A well-educated population is more adaptable, more resilient in the face of challenge, and maybe even wiser. Japanese participants with only a high school education scored at the same level as university graduates from Italy. That’s a solid advantage. In France, where the value of a good education is constantly trumpeted, the consistently lousy results posted in this and other surveys feels like a betrayal of a national ideal. France scored 21st in number skills, 22nd in literacy. “Dunce cap for French adults,” the headline in Le Figaro said.

But at least younger French adults outperform their elders; in Britain and the United States, there’s no such improvement from generation to generation, and former advantages are in danger of being lost.

The picture for Canada is less worrisome.

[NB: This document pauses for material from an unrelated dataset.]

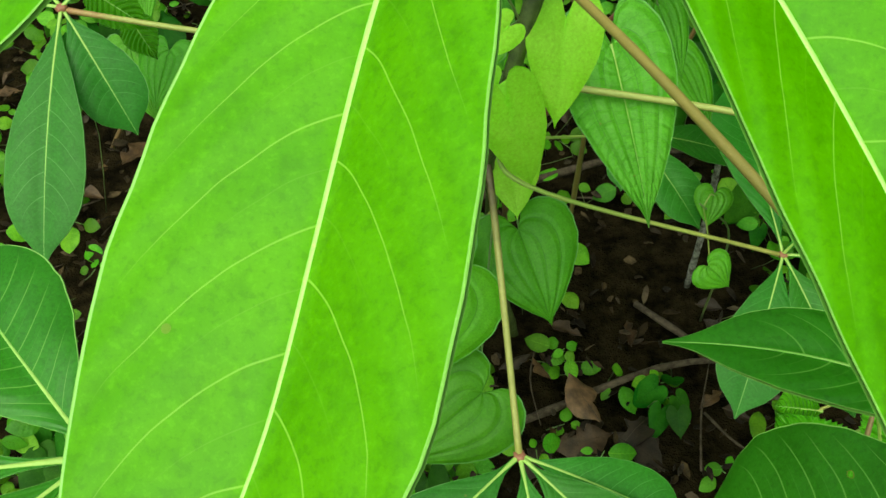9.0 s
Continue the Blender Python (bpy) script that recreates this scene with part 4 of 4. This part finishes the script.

But in important ways, it’s not much to write home about. Canada ranked at the OECD average in literacy and comfortably ahead in computer skills, but it ranked below the average in math. And Canadian women consistently scored lower than Canadian men on math.

Statistics Canada surveyed large samples in every province and territory, and among immigrant and off-reserve Aboriginal populations, to get a clear look at regional and demographic variations within Canada. More prosperous provinces generally posted better results. On literacy, Alberta and Ontario scored above the OECD average, ranking just behind Sweden and Norway. New Brunswick and Newfoundland and Labrador scored below average, down near Poland and Ireland. Remote Nunavut was, on every measure, by far the lowest-performing Canadian jurisdiction, well below any European country.

But Nunavut aside, the differences between Canadian regions are smaller than the differences within populations. Canadian adults aren’t all average. They tend to extremes. More Canadians scored at both the highest levels and the lowest levels on literacy than in most other participating countries.

How is it that Canadians manage both to lag badly in some cases, and to beat the world in others? The answer seems to lie in the Canadian school, which emerges from this report as an unusually powerful mechanism for correcting for sociological differences. It’s actually truer in Canada than in many other countries that the longer you stayed in school, the better you performed on this international test.

Here are two heartening examples.

Aboriginal participants living off-reserve did score lower, on average, than non-Aboriginal populations. But in one of the survey’s most striking results, Aboriginal participants who completed a given level of formal education scored as high as non-Aboriginal participants with the same education.

Then there’s the gap between participants with highly educated parents and those with less-educated parents. In some countries, if neither of your parents finished high school you will probably score a lot worse on the literacy test than someone who had at least one parent finish university. Those countries include Germany and the United States. But that gap is one-third smaller in Canada, which means parents’ education is much less likely to seal the next generation’s fate here.

Taken together, these results suggest Canadian schools are a strong force for equalizing opportunity, but that they could still stand to pick up their game. In an interview, Alberta Education Minister Jeff Johnson recognized as much.

Johnson is the chair of the Council of Ministers of Education of Canada, which administered the PIAAC survey in Canada with help from Statistics Canada. He was, understandably, eager to look on the bright side: “I was personally very encouraged to see how well we’ve done on problem-solving in a digital environment,” which is the fancy term PIAAC uses for computer literacy. He also noted that Canada has one of the smallest gaps between the scores of immigrant and native-born test-takers.

But he did recognize Canada’s shaky performance on math, as well as the persistent gender gap on the same subject. “Numeracy has been a topic of conversation around the table among ministers for a while,” he said. One possible remedy: specialized teachers who, unlike some of their generalist colleagues, will actually be comfortable with math and can share their fluency with students. As for the gender gap, “We need to make sure girls are inspired and excited by how they’re taught science and math,” Johnson said.

Easier said than done, perhaps, especially in an environment of coast-to-coast budget restraint. Together, health and education costs comprise a majority of every province’s budget, Johnson said. “If you need to find cuts, it doesn’t take a rocket scientist to figure out where it’s going to come from.” But he noted that internationally there’s not much correlation between the cost of an education system and the results it produces. That’s reassuring, if true, because even with limited resources, Canada’s education system needs to post better results. Pretty good won’t always be good enough.